[Entries from a dataset]
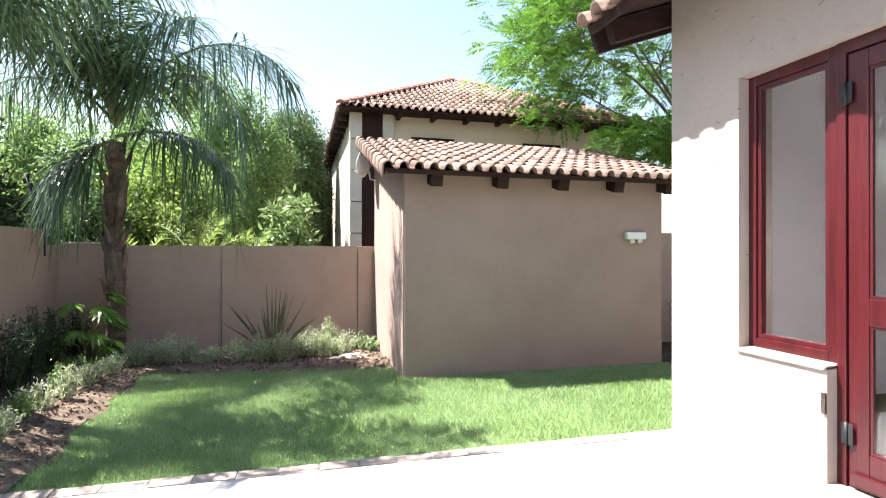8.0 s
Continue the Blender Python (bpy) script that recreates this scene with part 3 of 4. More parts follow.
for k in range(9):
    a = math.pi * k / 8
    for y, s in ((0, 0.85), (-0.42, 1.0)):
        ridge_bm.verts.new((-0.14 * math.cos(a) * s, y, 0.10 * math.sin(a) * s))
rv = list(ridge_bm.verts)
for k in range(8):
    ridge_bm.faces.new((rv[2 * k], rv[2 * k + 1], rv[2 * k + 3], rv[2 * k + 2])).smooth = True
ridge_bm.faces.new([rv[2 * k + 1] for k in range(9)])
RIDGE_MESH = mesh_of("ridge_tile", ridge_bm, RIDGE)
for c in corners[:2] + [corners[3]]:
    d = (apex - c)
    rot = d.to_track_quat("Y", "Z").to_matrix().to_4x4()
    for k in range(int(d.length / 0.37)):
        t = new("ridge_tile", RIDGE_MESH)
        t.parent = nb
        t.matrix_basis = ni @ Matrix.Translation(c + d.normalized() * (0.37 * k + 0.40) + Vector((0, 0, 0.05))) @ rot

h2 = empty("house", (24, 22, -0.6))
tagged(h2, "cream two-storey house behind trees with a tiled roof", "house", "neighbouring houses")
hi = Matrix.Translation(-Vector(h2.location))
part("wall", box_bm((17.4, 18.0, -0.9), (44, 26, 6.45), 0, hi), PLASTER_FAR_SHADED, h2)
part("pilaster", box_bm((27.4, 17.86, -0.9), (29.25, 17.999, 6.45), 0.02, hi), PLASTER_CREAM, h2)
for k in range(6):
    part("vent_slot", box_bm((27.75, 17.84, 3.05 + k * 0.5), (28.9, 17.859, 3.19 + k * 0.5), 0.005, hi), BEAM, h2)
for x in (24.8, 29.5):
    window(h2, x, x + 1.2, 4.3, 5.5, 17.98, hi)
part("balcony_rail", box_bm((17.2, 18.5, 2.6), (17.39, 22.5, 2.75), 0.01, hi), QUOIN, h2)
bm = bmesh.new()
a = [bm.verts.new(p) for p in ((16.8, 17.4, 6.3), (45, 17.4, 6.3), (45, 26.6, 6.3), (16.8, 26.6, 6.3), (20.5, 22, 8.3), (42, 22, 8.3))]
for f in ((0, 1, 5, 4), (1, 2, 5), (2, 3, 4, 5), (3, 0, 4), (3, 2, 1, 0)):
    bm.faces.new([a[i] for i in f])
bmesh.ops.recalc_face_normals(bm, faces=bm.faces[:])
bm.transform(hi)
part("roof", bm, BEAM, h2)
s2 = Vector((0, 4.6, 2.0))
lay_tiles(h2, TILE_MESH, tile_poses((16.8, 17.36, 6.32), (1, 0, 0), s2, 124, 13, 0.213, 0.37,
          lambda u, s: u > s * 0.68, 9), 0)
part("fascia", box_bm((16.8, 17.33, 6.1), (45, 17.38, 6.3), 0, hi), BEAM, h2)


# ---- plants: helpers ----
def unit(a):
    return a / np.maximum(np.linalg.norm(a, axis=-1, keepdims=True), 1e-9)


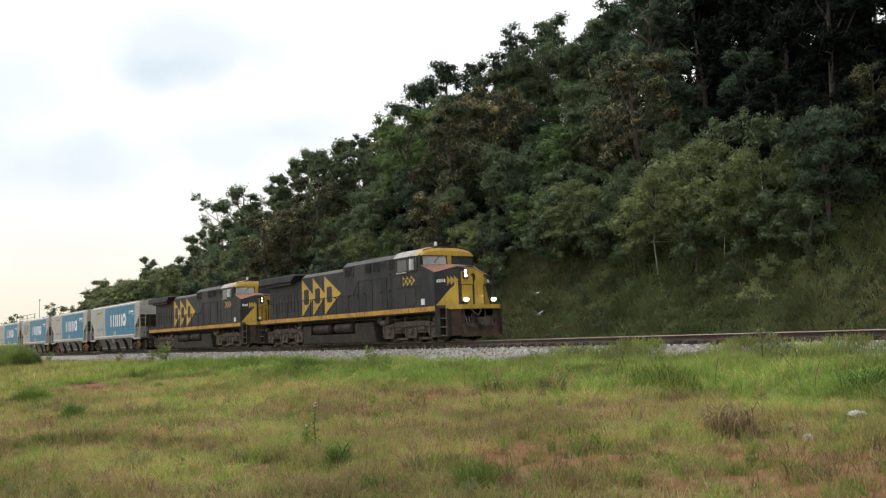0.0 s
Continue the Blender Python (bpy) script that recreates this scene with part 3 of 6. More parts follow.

WHAT YOU SHOULD DO: The pictures should not appear in the copy; every other part of the records above must be returned exactly.

OUTPUT FOR THIS TASK:
8.0 s
Continue the Blender Python (bpy) script that recreates this scene with part 3 of 4. More parts follow.
for k in range(9):
    a = math.pi * k / 8
    for y, s in ((0, 0.85), (-0.42, 1.0)):
        ridge_bm.verts.new((-0.14 * math.cos(a) * s, y, 0.10 * math.sin(a) * s))
rv = list(ridge_bm.verts)
for k in range(8):
    ridge_bm.faces.new((rv[2 * k], rv[2 * k + 1], rv[2 * k + 3], rv[2 * k + 2])).smooth = True
ridge_bm.faces.new([rv[2 * k + 1] for k in range(9)])
RIDGE_MESH = mesh_of("ridge_tile", ridge_bm, RIDGE)
for c in corners[:2] + [corners[3]]:
    d = (apex - c)
    rot = d.to_track_quat("Y", "Z").to_matrix().to_4x4()
    for k in range(int(d.length / 0.37)):
        t = new("ridge_tile", RIDGE_MESH)
        t.parent = nb
        t.matrix_basis = ni @ Matrix.Translation(c + d.normalized() * (0.37 * k + 0.40) + Vector((0, 0, 0.05))) @ rot

h2 = empty("house", (24, 22, -0.6))
tagged(h2, "cream two-storey house behind trees with a tiled roof", "house", "neighbouring houses")
hi = Matrix.Translation(-Vector(h2.location))
part("wall", box_bm((17.4, 18.0, -0.9), (44, 26, 6.45), 0, hi), PLASTER_FAR_SHADED, h2)
part("pilaster", box_bm((27.4, 17.86, -0.9), (29.25, 17.999, 6.45), 0.02, hi), PLASTER_CREAM, h2)
for k in range(6):
    part("vent_slot", box_bm((27.75, 17.84, 3.05 + k * 0.5), (28.9, 17.859, 3.19 + k * 0.5), 0.005, hi), BEAM, h2)
for x in (24.8, 29.5):
    window(h2, x, x + 1.2, 4.3, 5.5, 17.98, hi)
part("balcony_rail", box_bm((17.2, 18.5, 2.6), (17.39, 22.5, 2.75), 0.01, hi), QUOIN, h2)
bm = bmesh.new()
a = [bm.verts.new(p) for p in ((16.8, 17.4, 6.3), (45, 17.4, 6.3), (45, 26.6, 6.3), (16.8, 26.6, 6.3), (20.5, 22, 8.3), (42, 22, 8.3))]
for f in ((0, 1, 5, 4), (1, 2, 5), (2, 3, 4, 5), (3, 0, 4), (3, 2, 1, 0)):
    bm.faces.new([a[i] for i in f])
bmesh.ops.recalc_face_normals(bm, faces=bm.faces[:])
bm.transform(hi)
part("roof", bm, BEAM, h2)
s2 = Vector((0, 4.6, 2.0))
lay_tiles(h2, TILE_MESH, tile_poses((16.8, 17.36, 6.32), (1, 0, 0), s2, 124, 13, 0.213, 0.37,
          lambda u, s: u > s * 0.68, 9), 0)
part("fascia", box_bm((16.8, 17.33, 6.1), (45, 17.38, 6.3), 0, hi), BEAM, h2)


# ---- plants: helpers ----
def unit(a):
    return a / np.maximum(np.linalg.norm(a, axis=-1, keepdims=True), 1e-9)


0.0 s
Continue the Blender Python (bpy) script that recreates this scene with part 3 of 6. More parts follow.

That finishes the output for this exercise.